Традиционный литературоведческий подход представлен в статье
Б.В. Орехова и М.С. Рыбиной «Стихии во французских переводах “Слова
о полку Игореве”». Интерес авторов статьи сосредоточен на 7 переводах
(со второй половины XIX до начала XXI столетия). Исследователи особо
подчеркивают препятствия, неизбежно возникающие при переводах или
интерпретациях столь удаленных от нас во времени шедевров, как «Слово…». Как справедливо предостерегают авторы, еще более «…коварный
случай – разница в семиотических системах национальных культур»9.
Тонкий и скрупулезный, четко выверенный анализ – одна из характерных особенностей плодотворного соавторства.

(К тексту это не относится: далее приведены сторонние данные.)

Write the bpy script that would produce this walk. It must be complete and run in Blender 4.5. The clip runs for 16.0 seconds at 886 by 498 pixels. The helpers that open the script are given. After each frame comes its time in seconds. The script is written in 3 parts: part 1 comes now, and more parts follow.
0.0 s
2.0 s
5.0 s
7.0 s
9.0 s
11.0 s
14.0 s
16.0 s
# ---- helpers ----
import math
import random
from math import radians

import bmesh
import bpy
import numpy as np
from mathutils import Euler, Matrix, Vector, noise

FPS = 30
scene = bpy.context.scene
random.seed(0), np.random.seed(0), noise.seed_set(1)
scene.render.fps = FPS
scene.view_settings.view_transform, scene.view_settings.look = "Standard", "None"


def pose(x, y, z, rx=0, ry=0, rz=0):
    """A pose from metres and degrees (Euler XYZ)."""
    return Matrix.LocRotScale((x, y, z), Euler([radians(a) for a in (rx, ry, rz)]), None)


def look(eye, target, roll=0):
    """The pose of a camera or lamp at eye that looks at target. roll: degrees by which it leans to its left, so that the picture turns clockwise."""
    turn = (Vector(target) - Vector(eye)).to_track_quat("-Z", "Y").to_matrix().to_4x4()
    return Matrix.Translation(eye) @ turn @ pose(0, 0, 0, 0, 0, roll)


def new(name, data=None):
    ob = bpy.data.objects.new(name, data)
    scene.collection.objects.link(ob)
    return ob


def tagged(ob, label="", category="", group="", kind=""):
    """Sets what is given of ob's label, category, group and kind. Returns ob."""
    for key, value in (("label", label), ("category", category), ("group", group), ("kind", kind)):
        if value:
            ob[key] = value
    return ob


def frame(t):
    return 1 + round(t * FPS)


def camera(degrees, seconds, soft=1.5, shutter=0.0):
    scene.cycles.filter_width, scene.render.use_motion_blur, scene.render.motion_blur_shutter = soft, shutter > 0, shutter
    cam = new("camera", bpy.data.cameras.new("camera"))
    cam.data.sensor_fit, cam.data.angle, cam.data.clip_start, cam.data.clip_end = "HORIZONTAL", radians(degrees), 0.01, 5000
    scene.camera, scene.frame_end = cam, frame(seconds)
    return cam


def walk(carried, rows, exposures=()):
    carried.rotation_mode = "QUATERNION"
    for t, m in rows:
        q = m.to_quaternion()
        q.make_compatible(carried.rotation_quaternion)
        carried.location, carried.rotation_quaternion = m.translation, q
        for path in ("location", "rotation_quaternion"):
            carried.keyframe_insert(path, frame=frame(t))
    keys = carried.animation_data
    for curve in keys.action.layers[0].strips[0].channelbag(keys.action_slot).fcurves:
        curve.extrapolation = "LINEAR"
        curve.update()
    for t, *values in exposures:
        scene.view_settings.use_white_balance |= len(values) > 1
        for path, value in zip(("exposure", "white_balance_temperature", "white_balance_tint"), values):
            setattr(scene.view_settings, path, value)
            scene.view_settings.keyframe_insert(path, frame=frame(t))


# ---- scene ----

Текст авангардиста
Ф. Супо дается на фоне французских переводов конца XIX–XX вв. На материале стихий показаны переводческие стратегии поэта-сюрреалиста и те
семантические сдвиги, которые происходят со «Словом о полку Игореве»
в системе координат иной культуры. Авторы статьи приходят к выводу, что
особое положение перевода Ф. Супо определяется, с одной стороны, тем,
что он выбирает ориентиры в согласии с поэтической традицией (ведет
себя «как француз»), а с другой – стремится представить текст более «экзотическим», «странным», т.е. следует принципам авангардной культуры.
Статья О.В. Федуниной «Криминальный бестиарий А. Конан Дойля» заинтересует не только поклонников детективов. Без преувеличения
можно сказать, что сегодня Шерлок Холмс переживает новый виток популярности. Многочисленные версии приключений лондонского сыщика
не сходят с больших и малых экранов, не покидают витрины книжных
магазинов и стеллажи домашних библиотек.
Обозначая определенный корпус текстов «криминальной зоологии»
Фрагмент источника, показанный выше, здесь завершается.